Sebagai bagian dari kebijakan kriminal, pembaharuan hukum
pidana pada hakikatnya merupakan bagian dari upaya perlindungan masyarakat
(Khususnya upaya penanggulangan kejahatan). Sebagai bagian dari kebijakan penegakan
hukum, pembaharuan hukum pidana yang pada hakikatnya merupakan bagian dari
upaya memperbaharui substansi hukum (legal
substance) dalam rangka mengefektifkan penegakan hukum
Tujuan hukum Islam senyatanya adalah sejalan dengan tujuan
hidup manusia serta potensi yang ada dalam dirinya dan potensi yang datang dari
luar dirinya, yakni kebahagiaan hidup baik di dunia maupun di akhirat, atau
dengan ungkapan yang singkat, untuk kemaslahatan manusia. Tujuan ini dapat
dicapai dengan cara mengambil segala hal yang memiliki kemaslahatan dan menolak
segala hal yang merusak dalam rangka menuju keridoan Allah sesuai dengan
prinsip tauhid. Menurut al-Syathibi, kemaslahatan itu dapat terwujud apabila
terwujud juga lima unsur pokok, kelima unsur pokok itu adalah agama, jiwa,
keturunan, akal, dan harta.[2]
Sebagaimana tujuan hukum Islam tersebut, maka untuk itu diperlukan
suatu peraturan hukum yang mampu mengakomodirnya khususnya hukum yang mengatur
mengenai kejahatan dan pelanggaran, yakni aturan dalam hukum pidana nasional.
Pengintegrasian hukum pidana Islam ke dalam hukum pidana nasional, seperti yang
terlihat pada beberapa pasal dalam RUU KUHP, merupakan suatu pemikiran yang
cukup bijak. Namun, jika secara eksplisit hal ini tidak bisa dilakukan, minimal
prinsip-prinsip utamanya dapat terwujud dalam hukum pidana nasional. Berkaitan
dengan itu salah satu yang menjadi sorotan adalah mengenai tindak pidana
perzinahan. Tindak pidana perzinahan yang ada dalam Kitab Undang-Undang Hukum
Pidana saat ini masih terdapat ketidaksesuaian antara nilai-nilai hukum baik
itu nilai hukum pidana Islam, hukum pidana adat, bahwa tindak pidana tersebut
merupakan tindak pidana yang dapat mengganggu ketentraman dan ketertiban
masyarakat yang berakibat rusaknya tatanan kehidupan yang selama ini dijaga
oleh masyarakat, namun pengaturannya masih mengadopsi nilai-nilai hukum pidana
barat, sehingga masyarakat tidak mampu menerimanya dan rasa keadilan yang
diidam-idamkan masyarakat tidak terpenuhi.

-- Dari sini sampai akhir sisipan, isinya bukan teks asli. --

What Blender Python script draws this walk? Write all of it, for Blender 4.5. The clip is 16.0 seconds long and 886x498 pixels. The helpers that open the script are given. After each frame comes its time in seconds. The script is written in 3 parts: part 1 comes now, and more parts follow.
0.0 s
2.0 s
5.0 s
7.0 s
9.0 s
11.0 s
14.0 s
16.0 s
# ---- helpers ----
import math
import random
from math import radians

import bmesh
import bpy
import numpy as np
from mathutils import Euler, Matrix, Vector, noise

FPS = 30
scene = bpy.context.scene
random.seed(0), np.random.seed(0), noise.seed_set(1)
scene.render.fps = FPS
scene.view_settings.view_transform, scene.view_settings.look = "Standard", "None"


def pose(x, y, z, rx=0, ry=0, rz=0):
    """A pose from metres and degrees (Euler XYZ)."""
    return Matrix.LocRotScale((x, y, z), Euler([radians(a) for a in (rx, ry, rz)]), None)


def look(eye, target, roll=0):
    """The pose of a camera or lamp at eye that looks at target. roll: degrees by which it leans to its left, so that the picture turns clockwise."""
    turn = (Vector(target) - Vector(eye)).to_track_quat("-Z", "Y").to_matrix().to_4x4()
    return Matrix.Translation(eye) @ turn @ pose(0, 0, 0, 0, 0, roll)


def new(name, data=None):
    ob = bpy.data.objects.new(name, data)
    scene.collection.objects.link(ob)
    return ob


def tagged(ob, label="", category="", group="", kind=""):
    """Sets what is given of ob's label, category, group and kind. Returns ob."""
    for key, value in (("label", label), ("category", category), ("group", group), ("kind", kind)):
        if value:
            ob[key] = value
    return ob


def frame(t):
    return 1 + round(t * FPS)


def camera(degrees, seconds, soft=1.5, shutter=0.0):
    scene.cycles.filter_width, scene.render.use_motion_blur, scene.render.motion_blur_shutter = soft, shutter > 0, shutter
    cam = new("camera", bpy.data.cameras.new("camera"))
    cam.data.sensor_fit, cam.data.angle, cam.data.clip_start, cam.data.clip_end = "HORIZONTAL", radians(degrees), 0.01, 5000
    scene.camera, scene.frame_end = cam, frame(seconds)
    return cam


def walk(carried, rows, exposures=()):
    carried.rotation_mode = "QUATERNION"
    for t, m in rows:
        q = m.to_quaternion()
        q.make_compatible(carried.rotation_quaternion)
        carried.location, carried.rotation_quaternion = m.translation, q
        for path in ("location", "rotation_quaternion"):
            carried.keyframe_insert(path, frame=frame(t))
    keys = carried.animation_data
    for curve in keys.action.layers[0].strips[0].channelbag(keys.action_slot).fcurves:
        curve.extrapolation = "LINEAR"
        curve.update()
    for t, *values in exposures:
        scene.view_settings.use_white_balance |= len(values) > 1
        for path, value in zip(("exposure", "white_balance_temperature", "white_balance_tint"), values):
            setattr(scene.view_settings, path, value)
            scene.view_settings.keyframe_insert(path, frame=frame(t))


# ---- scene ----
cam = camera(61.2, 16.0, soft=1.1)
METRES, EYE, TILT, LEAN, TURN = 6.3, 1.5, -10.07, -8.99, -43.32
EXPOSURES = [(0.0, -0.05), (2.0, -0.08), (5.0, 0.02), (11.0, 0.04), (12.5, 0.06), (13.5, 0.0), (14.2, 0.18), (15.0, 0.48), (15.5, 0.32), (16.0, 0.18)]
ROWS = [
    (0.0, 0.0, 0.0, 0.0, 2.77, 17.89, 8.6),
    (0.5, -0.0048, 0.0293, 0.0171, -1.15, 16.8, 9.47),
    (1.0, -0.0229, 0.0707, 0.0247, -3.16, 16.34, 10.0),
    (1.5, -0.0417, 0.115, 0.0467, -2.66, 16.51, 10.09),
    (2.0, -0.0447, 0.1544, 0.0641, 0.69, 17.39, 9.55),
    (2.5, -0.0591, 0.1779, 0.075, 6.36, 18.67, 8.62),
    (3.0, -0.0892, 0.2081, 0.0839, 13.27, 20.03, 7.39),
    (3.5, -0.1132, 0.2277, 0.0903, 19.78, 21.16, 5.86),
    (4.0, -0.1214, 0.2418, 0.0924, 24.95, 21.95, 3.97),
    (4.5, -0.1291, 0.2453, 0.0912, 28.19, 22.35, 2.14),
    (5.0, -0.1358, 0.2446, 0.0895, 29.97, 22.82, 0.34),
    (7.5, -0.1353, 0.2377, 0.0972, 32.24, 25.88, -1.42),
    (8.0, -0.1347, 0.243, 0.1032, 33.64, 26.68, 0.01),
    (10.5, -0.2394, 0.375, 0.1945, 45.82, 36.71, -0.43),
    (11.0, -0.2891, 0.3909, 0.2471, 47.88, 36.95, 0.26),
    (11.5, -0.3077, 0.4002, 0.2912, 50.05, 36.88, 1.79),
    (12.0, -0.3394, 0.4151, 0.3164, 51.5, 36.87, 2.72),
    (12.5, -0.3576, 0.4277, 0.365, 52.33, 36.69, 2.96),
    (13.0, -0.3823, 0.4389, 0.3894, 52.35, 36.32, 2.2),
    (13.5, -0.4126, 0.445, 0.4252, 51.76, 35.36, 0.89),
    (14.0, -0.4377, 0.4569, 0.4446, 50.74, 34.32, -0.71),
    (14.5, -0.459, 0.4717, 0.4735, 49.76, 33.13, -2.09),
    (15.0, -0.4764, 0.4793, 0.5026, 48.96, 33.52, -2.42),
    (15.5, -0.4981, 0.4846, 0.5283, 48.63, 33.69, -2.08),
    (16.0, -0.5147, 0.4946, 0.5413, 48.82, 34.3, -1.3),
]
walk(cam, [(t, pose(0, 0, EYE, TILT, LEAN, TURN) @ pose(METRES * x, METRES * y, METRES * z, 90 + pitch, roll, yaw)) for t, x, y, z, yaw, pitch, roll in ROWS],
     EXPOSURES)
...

Hukum pidana Islam mencoba menjawab tantangan yang
sekarang dialami masyarakat, sehingga dengan wacana perubahan undang-undang
hukum pidana nasional, hukum pidana Islam diharapkan mampu memberikan konsep-konsep
yang menjadi solusi dalam memberikan keadilan hukum.

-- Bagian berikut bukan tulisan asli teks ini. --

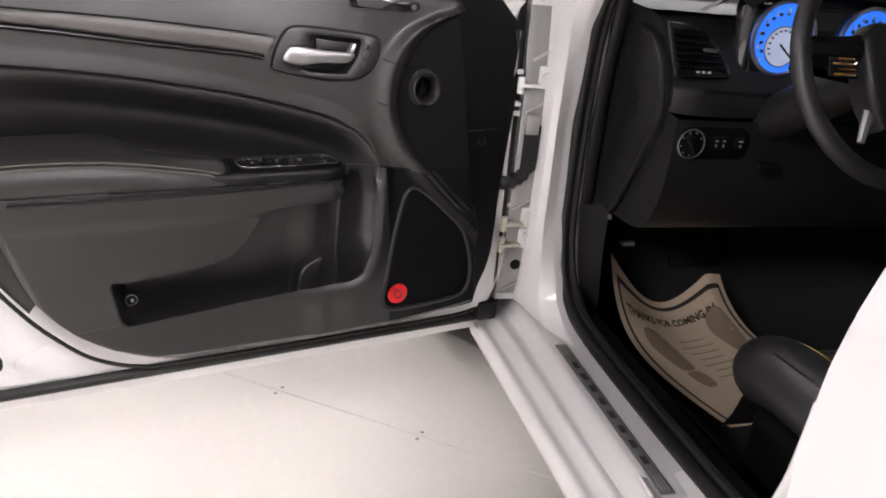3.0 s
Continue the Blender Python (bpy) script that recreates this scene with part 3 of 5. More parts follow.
DX = [(-1.63, 0.625), (-1.50, 0.635), (-1.455, 0.70), (-1.442, 0.78), (-1.445, 0.868)]
DX2 = [(-1.452, 0.874), (-1.450, 0.915), (-1.475, 0.948), (-1.505, 1.00), (-1.545, 1.035), (-1.62, 1.05), (-1.85, 1.06)]
d1 = [tuple(v) for v in curve([(a, 0, b) for a, b in DX], 5)]
d2 = [tuple(v) for v in curve([(a, 0, b) for a, b in DX2], 5)]
part("dash_lower", grid(lambda y, i: (d1[int(i)][0], y, d1[int(i)][2]), span(0.345, 1.56, 20), list(range(len(d1)))), DASH, car, "black lower dashboard panel")
part("dash_upper", grid(lambda y, i: (d2[int(i)][0] - 0.03 * smooth01(0.40, 0.34, y), y, d2[int(i)][2] - 0.0 * y), [v for v in span(0.345, 1.56, 40)], list(range(len(d2)))), DASH, car, "black upper dashboard")
part("dash_top", grid(lambda x, y: (x, y, 1.052 + 0.02 * math.sin((x + 1.55) * 4)), span(-1.95, -1.56, 8), span(0.33, 1.57, 20)), DASHTOP, car, "dull olive-grey dashboard top pad")
cap = slab([(-1.665, 0.64), (-1.615, 0.632), (-1.585, 0.66), (-1.485, 0.845), (-1.478, 0.90), (-1.50, 0.96), (-1.545, 1.005), (-1.62, 1.02), (-1.655, 0.99), (-1.662, 0.90)], lambda a, b, d: (a, 0.345 - d, b), 0.012, 0.004)
part("dash_side", slab([(-1.86, 0.62)] + [(a, c) for a, _, c in d1] + [(a - 0.028, c) for a, _, c in d2] + [(-1.86, 1.05)], lambda a, b, d: (a, 0.349 - d, b), 0.004, 0.0), DASH, car, "black closed side of the dashboard")
cap_ob = part("dash_end_cap", cap, DASH, car, "black dashboard end cap with a small slotted grille")
part("end_cap_ridge", tube(curve([(-1.615, 0.331, 0.636), (-1.585, 0.331, 0.664), (-1.497, 0.331, 0.836), (-1.486, 0.331, 0.89), (-1.508, 0.331, 0.955), (-1.55, 0.331, 0.998), (-1.60, 0.331, 1.012)], 6), 0.007, 8), DASH, cap_ob)
for k in range(4):
    part("slot", box((-1.588 + 0.002 * k, 0.3322, 0.893 - 0.0125 * k), (0.030 - 0.006 * (k in (0, 3)), 0.0025, 0.0075), 0.001, turn=Matrix.Rotation(0.35, 4, "Y")), GLOSS, cap_ob)
part("pillar_inner_trim", tube(curve([(-1.70, 0.315, 0.62), (-1.705, 0.315, 0.85), (-1.685, 0.315, 1.0), (-1.60, 0.30, 1.12), (-1.30, 0.33, 1.28)], 6), 0.022, 10), DASH, car, "dark grey inner pillar trim")

vent = part("air_vent", slab([(0.338, 0.943), (0.446, 0.945), (0.452, 0.958), (0.432, 0.990), (0.405, 1.018), (0.370, 1.032), (0.325, 1.036)], lambda a, b, d: (-1.474 - (b - 0.95) * 0.42 + d, a, b), 0.012, 0.004), GLOSS, car, "glossy black side air vent")
for k in range(6):
    part("vent_slat", box((-1.466 - 0.011 * k * 0.42, 0.386 - 0.005 * k, 0.965 + 0.011 * k), (0.016, 0.100 - 0.006 * k, 0.003), 0.001, turn=Matrix.Rotation(0.5, 4, "Y")), BUTTON, vent)
part("vent_tab", box((-1.458, 0.392, 0.994), (0.012, 0.026, 0.006), 0.002), BEZEL, vent, "silver vent tab")
for k in range(3):
    part("vent_mark", box((-1.4605, 0.378 + 0.012 * k, 0.954), (0.0012, 0.007, 0.004), 0.0), WHITE, vent)
part("dash_strip", box((-1.4475, 0.49, 0.922), (0.006, 0.20, 0.008), 0.002), GLOSS, car, "thin glossy dash strip")
part("switch_surround", slab([(a, b) for a, b in rounded(0.155, 0.062, 0.028, 8)], lambda a, b, d: (-1.4435 + d, 0.432 + a, 0.827 + b), 0.004, 0.0015), BUTTON, car, "black oval switch surround")
knob = part("headlamp_switch", cyl((-1.440, 0.378, 0.826), 0.027, 0.012, "x", 32, 0.003), BUTTON, car, "round headlamp switch with white marks")
part("knob_ring", tube([(-1.4335, 0.378 + 0.0275 * math.cos(a), 0.826 + 0.0275 * math.sin(a)) for a in span(0, 2 * math.pi, 41)[:-1]], 0.0012, 6, True), BEZEL, knob, "thin silver ring")
part("switch_grip", box((-1.430, 0.378, 0.826), (0.012, 0.010, 0.040), 0.003, turn=Matrix.Rotation(0.6, 4, "X")), BUTTON, knob)
for k in range(7):
    a = radians(30 + 40 * k)
    part("switch_mark", box((-1.4335, 0.378 + 0.022 * math.cos(a), 0.826 + 0.022 * math.sin(a)), (0.001, 0.004, 0.0022), 0.0), MARK, knob)
for y, w in ((0.432, 0.012), (0.448, 0.012), (0.485, 0.018)):
    b = part("dimmer_switch", box((-1.4395, y, 0.828), (0.010, w, 0.024), 0.003), BUTTON, car, "small black dimmer switch")
    part("switch_mark", box((-1.4340, y, 0.833), (0.001, w * 0.5, 0.003), 0.0), MARK, b)
    part("switch_mark", box((-1.4340, y, 0.824), (0.001, w * 0.25, 0.005), 0.0), MARK, b)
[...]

Tidak dipungkiri bahwa mayoritas penduduk Indonesia adalah
warga negara yang beragama Islam, maka tidak menjadi suatu permasalahan ketika
konsep-konsep hukum pidana Islam coba untuk ditawarkan bagi pembaharuan hukum
pidana nasional. Mengingat bahwa cara terbaik untuk mendekatkan umat Islam
dengan keIslamannya adalah dengan cara mendekatkan hukum Islam kepada umat
Islam tersebut.
Berdasarkan
hal tersebut maka dalam penulisan ini akan dibahas dua permasalahan, yaitu Bagaimanakah konsep tindak pidana perzinahan dalam hukum
pidana Islam dan Bagaimanakah konstribusi hukum pidana Islam
dalam pembaharuan hukum pidana nasional mengenai tindak pidana perzinahan?
B. PEMBAHASAN
1. Konsep
Tindak Pidana Perzinahan dalam Hukum Pidana Islam
Dalam pandangan Islam, ketika meletakkan setiap hubungan
kelamin di luar pernikahan, maka perbuatan tersebut disebut dengan zina dan
ancamannya adalah dengan hukuman, ancaman tersebut diberikan kepada pelaku yang
sudah menikah ataupun belum menikah, yang dilakukan dengan suka sama suka atau
juga tidak.
Hukum Islam melarang perbuatan zina dan mengancamnya
dengan hukuman dikarenakan zina termasuk perbuatan yang dapat merusak sistem
kemasyarakatan dan mengancam keselamatannya. Zina juga merupakan pelanggaran
atas sistem kekeluargaan, sedangkan keluarga merupakan dasar berdirinya
masyarakat. Membolehkan zina berarti membiarkan terjadinya kekejian dan hal ini
dapat meruntuhkan masyarakat, Islam sendiri menginginkan adanya masyarakat yang
kokok dan kuat.[3]
Dalam hukum pidana Islam, hukuman untuk perbuatan zina
ditegaskan dalam Al-Quran dan Sunnah. Hukuman bagi pelaku zina yang belum
menikah (ghoiru muhsan) didasarkan
pada ayat Al-Qur’an Surah An-Nuur ayat
(2), yaitu:
“Perempuan yang berzina dan laki-laki yang berzina, maka
deralah tiap-tiap orang dari mereka seratus kali dera, dan janganlah belas
kasihan kepada keduanya mencegah kalian dari menjalankan agama Allah, jika kamu
beriman kepada Allah dan hari akhir, dan hendaklah (pelaksanaan) hukuman
disaksikan oleh sekumpulan dari orang-orang yang beriman.”
Sedangkan bagi
orang yang sudah menikah (muhsan) hukumannya
menurut para ahli hukum Islam adalah rajam (dilempari batu) sampai mati.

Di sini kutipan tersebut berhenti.